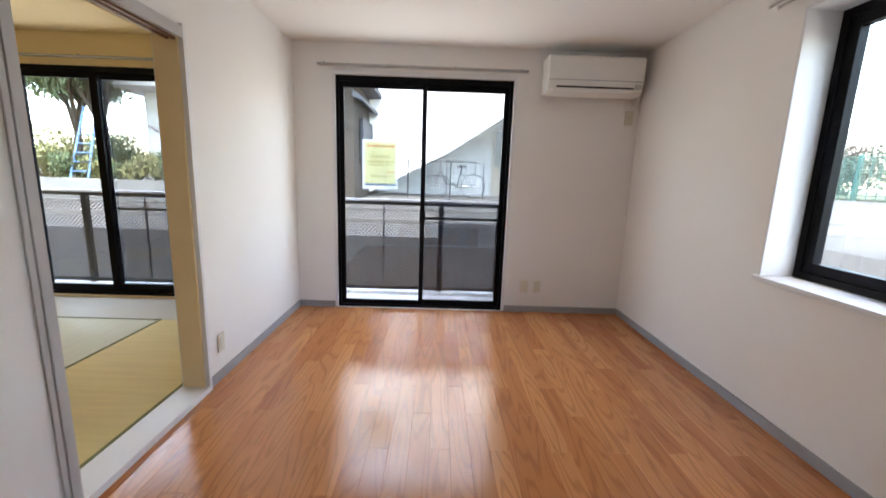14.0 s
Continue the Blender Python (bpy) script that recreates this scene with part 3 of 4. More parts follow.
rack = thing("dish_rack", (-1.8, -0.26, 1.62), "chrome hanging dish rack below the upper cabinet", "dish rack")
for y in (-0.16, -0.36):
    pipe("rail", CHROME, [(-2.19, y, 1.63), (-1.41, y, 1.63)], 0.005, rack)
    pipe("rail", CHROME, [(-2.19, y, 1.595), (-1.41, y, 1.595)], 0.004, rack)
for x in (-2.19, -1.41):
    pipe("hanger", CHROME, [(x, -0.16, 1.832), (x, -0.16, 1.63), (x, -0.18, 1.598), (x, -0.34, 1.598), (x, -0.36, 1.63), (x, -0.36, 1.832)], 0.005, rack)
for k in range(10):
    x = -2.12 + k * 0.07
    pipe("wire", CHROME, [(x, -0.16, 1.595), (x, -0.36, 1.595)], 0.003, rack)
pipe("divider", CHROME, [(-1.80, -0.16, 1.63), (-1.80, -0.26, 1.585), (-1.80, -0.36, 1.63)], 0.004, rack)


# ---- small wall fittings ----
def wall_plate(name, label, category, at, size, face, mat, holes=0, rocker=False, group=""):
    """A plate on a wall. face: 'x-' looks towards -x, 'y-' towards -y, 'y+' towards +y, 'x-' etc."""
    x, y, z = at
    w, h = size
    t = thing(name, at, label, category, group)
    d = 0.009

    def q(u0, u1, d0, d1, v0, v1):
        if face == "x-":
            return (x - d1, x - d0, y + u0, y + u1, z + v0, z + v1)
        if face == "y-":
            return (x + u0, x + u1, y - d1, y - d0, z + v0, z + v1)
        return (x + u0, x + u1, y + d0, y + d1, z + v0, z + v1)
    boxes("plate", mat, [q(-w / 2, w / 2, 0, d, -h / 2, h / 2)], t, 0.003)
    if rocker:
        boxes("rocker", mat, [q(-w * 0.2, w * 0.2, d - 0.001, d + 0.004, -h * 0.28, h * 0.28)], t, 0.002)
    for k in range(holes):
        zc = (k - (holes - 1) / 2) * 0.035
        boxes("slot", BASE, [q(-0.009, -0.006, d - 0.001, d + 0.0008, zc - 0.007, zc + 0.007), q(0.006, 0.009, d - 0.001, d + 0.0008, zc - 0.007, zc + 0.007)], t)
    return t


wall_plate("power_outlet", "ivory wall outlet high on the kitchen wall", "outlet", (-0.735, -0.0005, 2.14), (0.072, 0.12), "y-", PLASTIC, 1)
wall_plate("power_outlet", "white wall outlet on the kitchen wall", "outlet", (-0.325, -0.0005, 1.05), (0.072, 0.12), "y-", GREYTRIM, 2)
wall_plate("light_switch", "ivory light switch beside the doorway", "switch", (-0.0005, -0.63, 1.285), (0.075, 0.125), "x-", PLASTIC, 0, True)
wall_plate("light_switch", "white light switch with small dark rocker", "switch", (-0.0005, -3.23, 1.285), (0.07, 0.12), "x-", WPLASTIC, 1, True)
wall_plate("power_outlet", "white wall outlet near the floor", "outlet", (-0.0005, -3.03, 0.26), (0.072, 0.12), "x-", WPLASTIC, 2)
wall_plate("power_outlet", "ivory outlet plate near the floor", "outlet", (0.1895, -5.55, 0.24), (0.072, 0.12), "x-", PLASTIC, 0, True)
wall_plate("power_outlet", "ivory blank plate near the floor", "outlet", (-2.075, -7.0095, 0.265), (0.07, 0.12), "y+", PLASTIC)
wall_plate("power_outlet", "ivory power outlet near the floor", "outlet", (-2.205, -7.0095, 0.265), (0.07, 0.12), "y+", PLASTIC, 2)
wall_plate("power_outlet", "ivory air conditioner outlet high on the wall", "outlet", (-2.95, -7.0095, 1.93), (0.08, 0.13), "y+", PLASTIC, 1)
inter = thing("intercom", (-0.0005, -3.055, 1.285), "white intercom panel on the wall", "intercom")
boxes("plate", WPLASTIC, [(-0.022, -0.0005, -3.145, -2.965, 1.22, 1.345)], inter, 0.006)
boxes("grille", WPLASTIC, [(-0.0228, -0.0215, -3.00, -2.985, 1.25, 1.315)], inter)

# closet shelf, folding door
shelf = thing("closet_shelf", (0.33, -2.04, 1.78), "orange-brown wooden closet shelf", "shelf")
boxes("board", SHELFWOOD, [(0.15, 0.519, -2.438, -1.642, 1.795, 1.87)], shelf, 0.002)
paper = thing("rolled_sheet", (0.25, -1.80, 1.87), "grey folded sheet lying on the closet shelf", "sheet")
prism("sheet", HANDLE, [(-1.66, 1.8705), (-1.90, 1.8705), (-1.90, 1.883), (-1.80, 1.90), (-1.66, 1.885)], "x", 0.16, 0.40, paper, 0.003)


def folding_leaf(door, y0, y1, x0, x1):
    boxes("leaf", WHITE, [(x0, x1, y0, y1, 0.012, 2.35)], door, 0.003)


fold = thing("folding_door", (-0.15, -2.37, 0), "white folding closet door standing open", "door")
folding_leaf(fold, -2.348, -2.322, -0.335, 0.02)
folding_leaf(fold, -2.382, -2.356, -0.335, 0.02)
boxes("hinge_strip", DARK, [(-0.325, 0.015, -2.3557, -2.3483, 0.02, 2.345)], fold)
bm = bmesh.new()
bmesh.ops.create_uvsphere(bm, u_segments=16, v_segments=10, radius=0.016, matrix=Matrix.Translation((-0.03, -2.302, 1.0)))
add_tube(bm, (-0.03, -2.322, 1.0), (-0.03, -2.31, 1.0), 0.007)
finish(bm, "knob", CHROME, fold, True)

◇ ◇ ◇

*PROBLEM DESCRIPTION:*
Write out, word for word, the lines from the start of the data through the one holding "1.63)], 0.004, rack)". Omit pictures.

*EXERCISE SOLUTION:*
14.0 s
Continue the Blender Python (bpy) script that recreates this scene with part 3 of 4. More parts follow.
rack = thing("dish_rack", (-1.8, -0.26, 1.62), "chrome hanging dish rack below the upper cabinet", "dish rack")
for y in (-0.16, -0.36):
    pipe("rail", CHROME, [(-2.19, y, 1.63), (-1.41, y, 1.63)], 0.005, rack)
    pipe("rail", CHROME, [(-2.19, y, 1.595), (-1.41, y, 1.595)], 0.004, rack)
for x in (-2.19, -1.41):
    pipe("hanger", CHROME, [(x, -0.16, 1.832), (x, -0.16, 1.63), (x, -0.18, 1.598), (x, -0.34, 1.598), (x, -0.36, 1.63), (x, -0.36, 1.832)], 0.005, rack)
for k in range(10):
    x = -2.12 + k * 0.07
    pipe("wire", CHROME, [(x, -0.16, 1.595), (x, -0.36, 1.595)], 0.003, rack)
pipe("divider", CHROME, [(-1.80, -0.16, 1.63), (-1.80, -0.26, 1.585), (-1.80, -0.36, 1.63)], 0.004, rack)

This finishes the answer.